This is from Vintage Lopez:

I think of two landscapes—one outside the self, the other within. The external landscape is the one we see—not only the line and color of the land and its shading at different times of the day, but also its plants and animals in season, its weather, its geology, the record of its climate and evolution. If you walk up, say, a dry arroyo in the Sonoran Desert you will feel a mounding and rolling of sand and silt beneath your foot that is distinctive. You will anticipate the crumbling of the sedimentary earth in the arroyo bank as your hand reaches out, and in that tangible evidence you will sense a history of water in the region.

Perhaps a black-throated sparrow lands in a paloverde bush—the resiliency of the twig under the bird, that precise shade of yellowish-green against the milk-blue sky, the fluttering whir of the arriving sparrow, are what I mean by “the landscape.” Draw on the smell of creosote bush, or clack stones together in the dry air. Feel how light is the desiccated dropping of the kangaroo rat. Study an animal track obscured by the wind. These are all elements of the land, and what makes the landscape comprehensible are the relationships between them.

One learns a landscape finally not by knowing the name or identity of everything in it, but by perceiving the relationships in it—like that between the sparrow and the twig. The difference between the relationships and the elements is the same as that between written history and a catalog of events.

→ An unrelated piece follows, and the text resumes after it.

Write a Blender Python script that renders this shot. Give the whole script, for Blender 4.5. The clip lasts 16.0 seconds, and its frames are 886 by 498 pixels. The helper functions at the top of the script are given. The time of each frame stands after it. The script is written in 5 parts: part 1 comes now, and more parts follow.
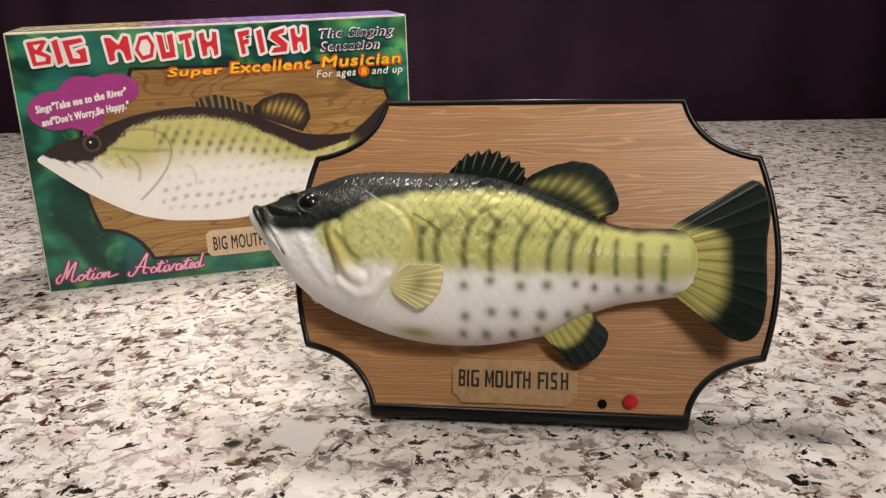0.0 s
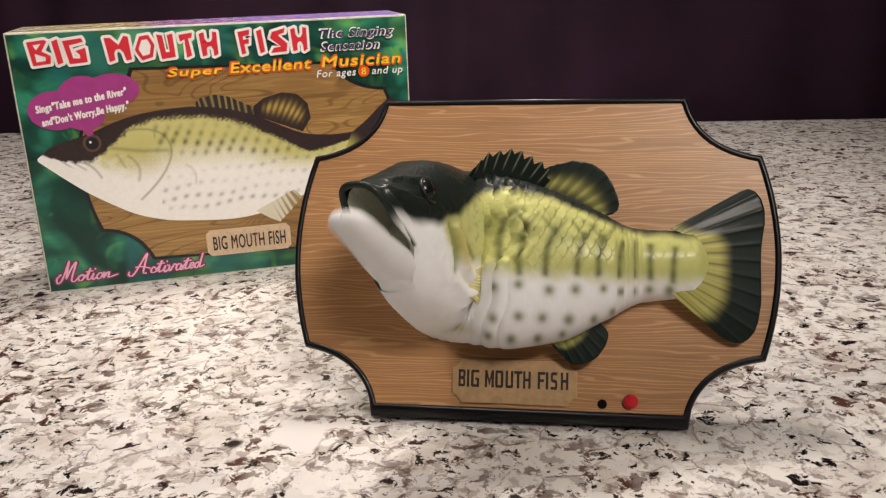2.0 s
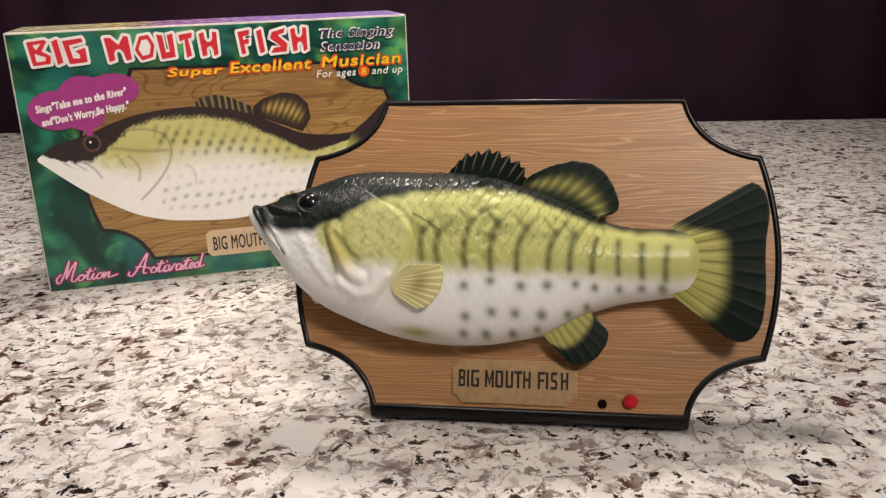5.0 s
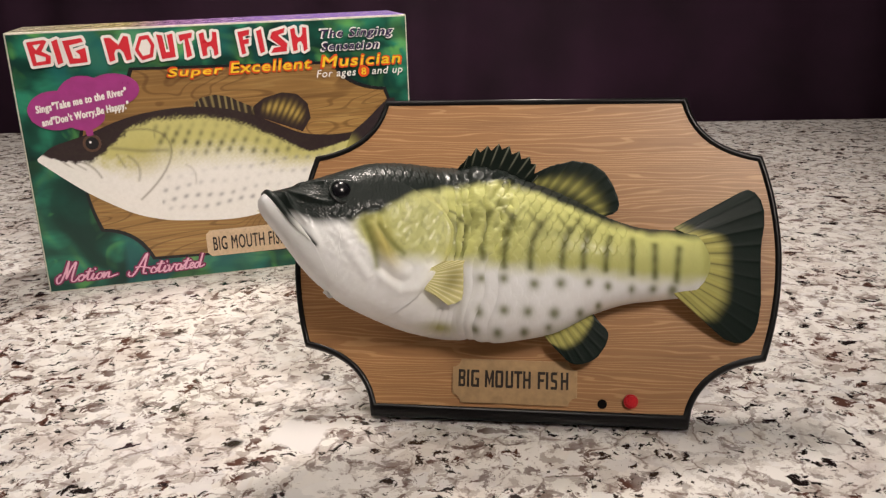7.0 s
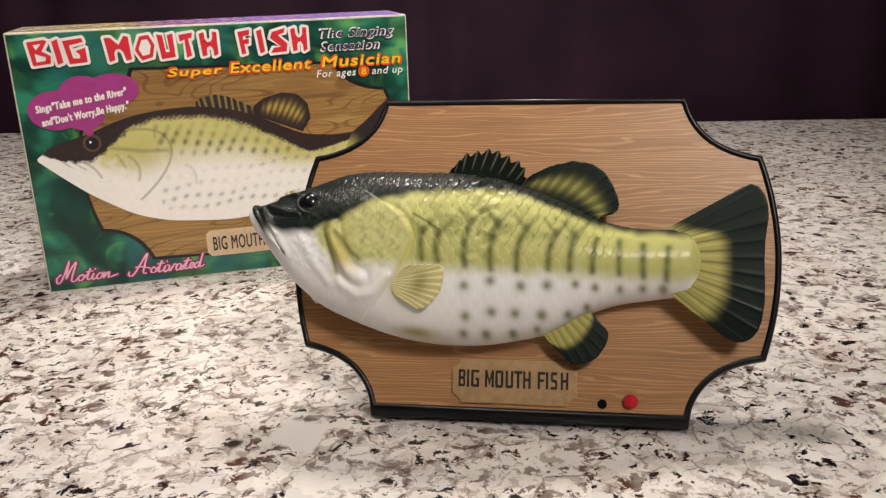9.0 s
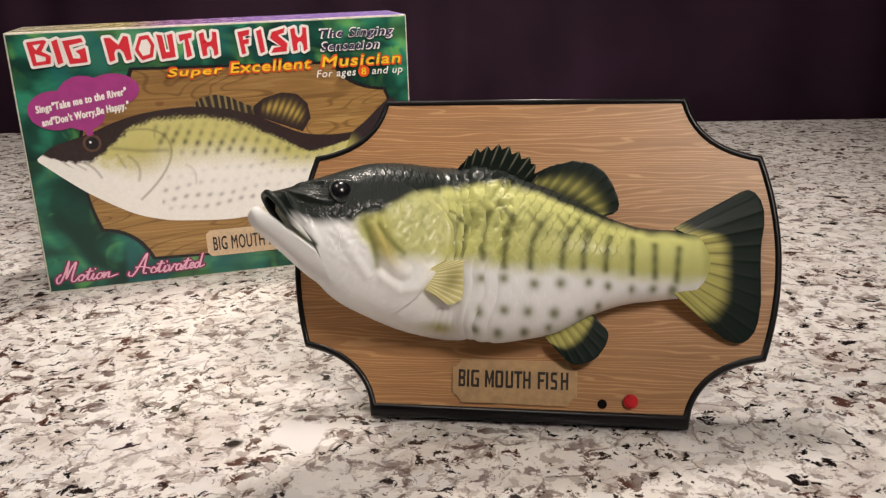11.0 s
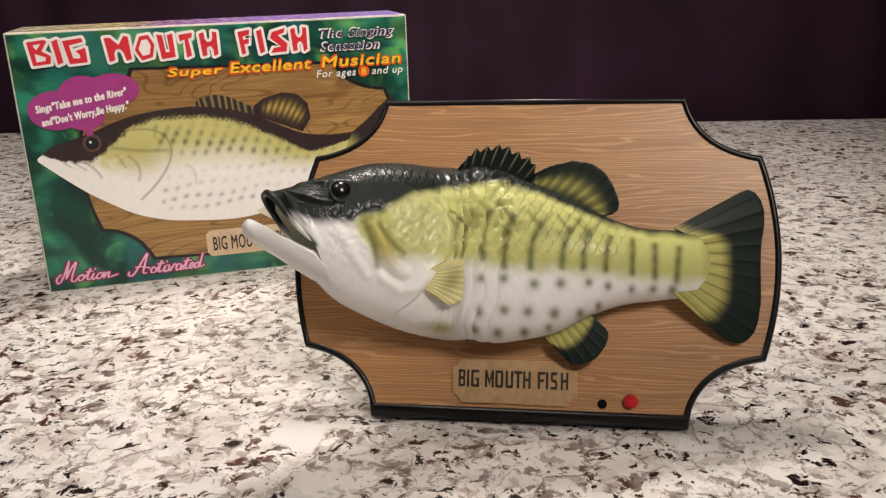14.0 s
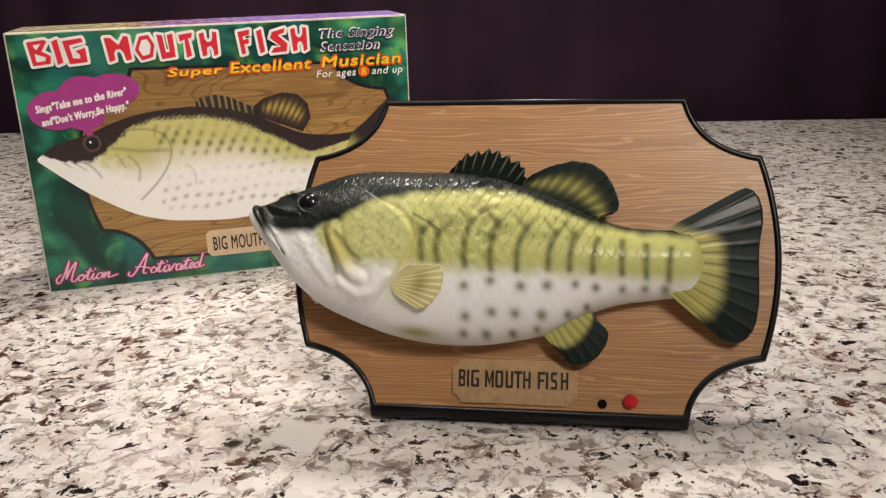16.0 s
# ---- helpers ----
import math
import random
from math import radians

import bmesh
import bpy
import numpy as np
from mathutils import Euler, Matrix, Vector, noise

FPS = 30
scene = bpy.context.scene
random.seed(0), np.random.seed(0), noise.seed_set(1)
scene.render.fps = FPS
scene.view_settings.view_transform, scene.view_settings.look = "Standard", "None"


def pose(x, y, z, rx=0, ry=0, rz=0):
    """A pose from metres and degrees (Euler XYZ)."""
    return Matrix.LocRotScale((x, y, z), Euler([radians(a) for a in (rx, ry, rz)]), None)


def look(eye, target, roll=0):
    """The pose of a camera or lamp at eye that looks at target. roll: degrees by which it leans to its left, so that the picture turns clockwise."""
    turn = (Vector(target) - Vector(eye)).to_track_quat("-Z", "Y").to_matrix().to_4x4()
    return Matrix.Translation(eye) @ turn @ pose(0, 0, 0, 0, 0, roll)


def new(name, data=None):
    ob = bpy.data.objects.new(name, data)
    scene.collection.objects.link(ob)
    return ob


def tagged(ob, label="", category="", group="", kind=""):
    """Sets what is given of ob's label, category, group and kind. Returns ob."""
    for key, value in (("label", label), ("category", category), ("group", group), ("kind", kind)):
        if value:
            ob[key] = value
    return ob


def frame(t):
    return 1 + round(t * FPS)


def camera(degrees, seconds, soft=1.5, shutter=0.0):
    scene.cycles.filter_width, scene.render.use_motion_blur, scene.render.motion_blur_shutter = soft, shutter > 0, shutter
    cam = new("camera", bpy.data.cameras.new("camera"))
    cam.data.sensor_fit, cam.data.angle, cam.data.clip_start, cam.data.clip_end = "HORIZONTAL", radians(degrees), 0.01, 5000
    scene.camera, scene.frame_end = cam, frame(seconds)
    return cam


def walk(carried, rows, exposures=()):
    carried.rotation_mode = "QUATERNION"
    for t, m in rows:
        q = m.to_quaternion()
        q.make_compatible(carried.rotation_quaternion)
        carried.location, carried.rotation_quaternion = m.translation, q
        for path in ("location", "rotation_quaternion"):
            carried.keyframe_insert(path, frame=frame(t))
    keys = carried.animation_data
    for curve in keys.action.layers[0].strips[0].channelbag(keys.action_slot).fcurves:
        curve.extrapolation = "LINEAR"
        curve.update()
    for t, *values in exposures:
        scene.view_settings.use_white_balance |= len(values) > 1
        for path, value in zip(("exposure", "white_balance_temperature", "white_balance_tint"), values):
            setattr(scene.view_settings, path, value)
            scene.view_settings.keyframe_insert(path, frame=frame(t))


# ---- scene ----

The second landscape I think of is an interior one, a kind of projection within a person of a part of the exterior landscape. Relationships in the exterior landscape include those that are named and discernible, such as the nitrogen cycle, or a vertical sequence of Ordovician limestone, and others that are uncodified or ineffable, such as winter light falling on a particular kind of granite, or the effect of humidity on the frequency of a blackpoll warbler’s burst of song. That these relationships have purpose and order, however inscrutable they may seem to us, is a tenet of evolution.

Similarly, the speculations, intuitions, and formal ideas we refer to as “mind” are a set of relationships in the interior landscape with purpose and order; some of these are obvious, many impenetrably subtle. The shape and character of these relationships in a person’s thinking, I believe, are deeply influenced by where on this earth one goes, what one touches, the patterns one observes in nature—the intricate history of one’s life in the land, even a life in the city, where wind, the chirp of birds, the line of a falling leaf, are known.

These thoughts are arranged, further, according to the thread of one’s moral, intellectual, and spiritual development. The interior landscape responds to the character and subtlety of an exterior landscape; the shape of the individual mind is affected by land as it is by genes.